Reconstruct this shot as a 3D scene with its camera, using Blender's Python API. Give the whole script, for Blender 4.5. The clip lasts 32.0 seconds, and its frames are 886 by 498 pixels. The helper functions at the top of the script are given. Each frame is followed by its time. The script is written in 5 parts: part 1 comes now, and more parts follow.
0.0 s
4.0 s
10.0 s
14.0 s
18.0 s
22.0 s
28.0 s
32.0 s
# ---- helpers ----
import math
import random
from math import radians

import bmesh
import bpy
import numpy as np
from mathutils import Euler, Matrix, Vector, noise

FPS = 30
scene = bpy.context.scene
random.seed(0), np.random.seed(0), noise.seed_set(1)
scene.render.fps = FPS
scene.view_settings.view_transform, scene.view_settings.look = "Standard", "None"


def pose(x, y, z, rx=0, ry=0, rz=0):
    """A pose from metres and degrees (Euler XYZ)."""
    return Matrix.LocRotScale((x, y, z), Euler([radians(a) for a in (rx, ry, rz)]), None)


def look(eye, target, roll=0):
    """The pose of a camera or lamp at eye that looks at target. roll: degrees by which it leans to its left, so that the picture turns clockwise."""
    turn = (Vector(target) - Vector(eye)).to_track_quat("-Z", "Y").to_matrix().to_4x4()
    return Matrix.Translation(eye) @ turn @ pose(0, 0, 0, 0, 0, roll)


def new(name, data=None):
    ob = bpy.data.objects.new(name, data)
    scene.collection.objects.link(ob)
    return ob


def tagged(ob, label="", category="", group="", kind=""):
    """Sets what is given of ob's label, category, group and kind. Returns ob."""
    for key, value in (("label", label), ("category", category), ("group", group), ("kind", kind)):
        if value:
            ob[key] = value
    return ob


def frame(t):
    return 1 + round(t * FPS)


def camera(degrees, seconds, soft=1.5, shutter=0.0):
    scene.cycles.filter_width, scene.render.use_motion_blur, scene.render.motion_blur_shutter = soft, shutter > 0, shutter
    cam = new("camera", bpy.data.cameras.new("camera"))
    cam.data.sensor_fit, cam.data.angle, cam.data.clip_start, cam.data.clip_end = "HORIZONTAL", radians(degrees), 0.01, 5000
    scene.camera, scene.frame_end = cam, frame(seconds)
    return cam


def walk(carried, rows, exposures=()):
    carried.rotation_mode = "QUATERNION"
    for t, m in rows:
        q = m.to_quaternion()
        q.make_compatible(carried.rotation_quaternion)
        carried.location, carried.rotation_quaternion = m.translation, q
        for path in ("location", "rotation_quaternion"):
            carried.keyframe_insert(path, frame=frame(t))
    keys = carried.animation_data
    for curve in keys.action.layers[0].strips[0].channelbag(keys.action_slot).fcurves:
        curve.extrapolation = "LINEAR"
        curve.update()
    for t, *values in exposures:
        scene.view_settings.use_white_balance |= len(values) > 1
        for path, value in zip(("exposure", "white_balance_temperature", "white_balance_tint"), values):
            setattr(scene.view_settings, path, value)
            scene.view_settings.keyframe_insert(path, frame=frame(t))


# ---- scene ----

================

> [STATED EXERCISE]:
Your task is to quote the listing above word for word.

> [EXERCISE RESPONSE]:
Reconstruct this shot as a 3D scene with its camera, using Blender's Python API. Give the whole script, for Blender 4.5. The clip lasts 32.0 seconds, and its frames are 886 by 498 pixels. The helper functions at the top of the script are given. Each frame is followed by its time. The script is written in 5 parts: part 1 comes now, and more parts follow.
0.0 s
4.0 s
10.0 s
14.0 s
18.0 s
22.0 s
28.0 s
32.0 s
# ---- helpers ----
import math
import random
from math import radians

import bmesh
import bpy
import numpy as np
from mathutils import Euler, Matrix, Vector, noise

FPS = 30
scene = bpy.context.scene
random.seed(0), np.random.seed(0), noise.seed_set(1)
scene.render.fps = FPS
scene.view_settings.view_transform, scene.view_settings.look = "Standard", "None"


def pose(x, y, z, rx=0, ry=0, rz=0):
    """A pose from metres and degrees (Euler XYZ)."""
    return Matrix.LocRotScale((x, y, z), Euler([radians(a) for a in (rx, ry, rz)]), None)


def look(eye, target, roll=0):
    """The pose of a camera or lamp at eye that looks at target. roll: degrees by which it leans to its left, so that the picture turns clockwise."""
    turn = (Vector(target) - Vector(eye)).to_track_quat("-Z", "Y").to_matrix().to_4x4()
    return Matrix.Translation(eye) @ turn @ pose(0, 0, 0, 0, 0, roll)


def new(name, data=None):
    ob = bpy.data.objects.new(name, data)
    scene.collection.objects.link(ob)
    return ob


def tagged(ob, label="", category="", group="", kind=""):
    """Sets what is given of ob's label, category, group and kind. Returns ob."""
    for key, value in (("label", label), ("category", category), ("group", group), ("kind", kind)):
        if value:
            ob[key] = value
    return ob


def frame(t):
    return 1 + round(t * FPS)


def camera(degrees, seconds, soft=1.5, shutter=0.0):
    scene.cycles.filter_width, scene.render.use_motion_blur, scene.render.motion_blur_shutter = soft, shutter > 0, shutter
    cam = new("camera", bpy.data.cameras.new("camera"))
    cam.data.sensor_fit, cam.data.angle, cam.data.clip_start, cam.data.clip_end = "HORIZONTAL", radians(degrees), 0.01, 5000
    scene.camera, scene.frame_end = cam, frame(seconds)
    return cam


def walk(carried, rows, exposures=()):
    carried.rotation_mode = "QUATERNION"
    for t, m in rows:
        q = m.to_quaternion()
        q.make_compatible(carried.rotation_quaternion)
        carried.location, carried.rotation_quaternion = m.translation, q
        for path in ("location", "rotation_quaternion"):
            carried.keyframe_insert(path, frame=frame(t))
    keys = carried.animation_data
    for curve in keys.action.layers[0].strips[0].channelbag(keys.action_slot).fcurves:
        curve.extrapolation = "LINEAR"
        curve.update()
    for t, *values in exposures:
        scene.view_settings.use_white_balance |= len(values) > 1
        for path, value in zip(("exposure", "white_balance_temperature", "white_balance_tint"), values):
            setattr(scene.view_settings, path, value)
            scene.view_settings.keyframe_insert(path, frame=frame(t))


# ---- scene ----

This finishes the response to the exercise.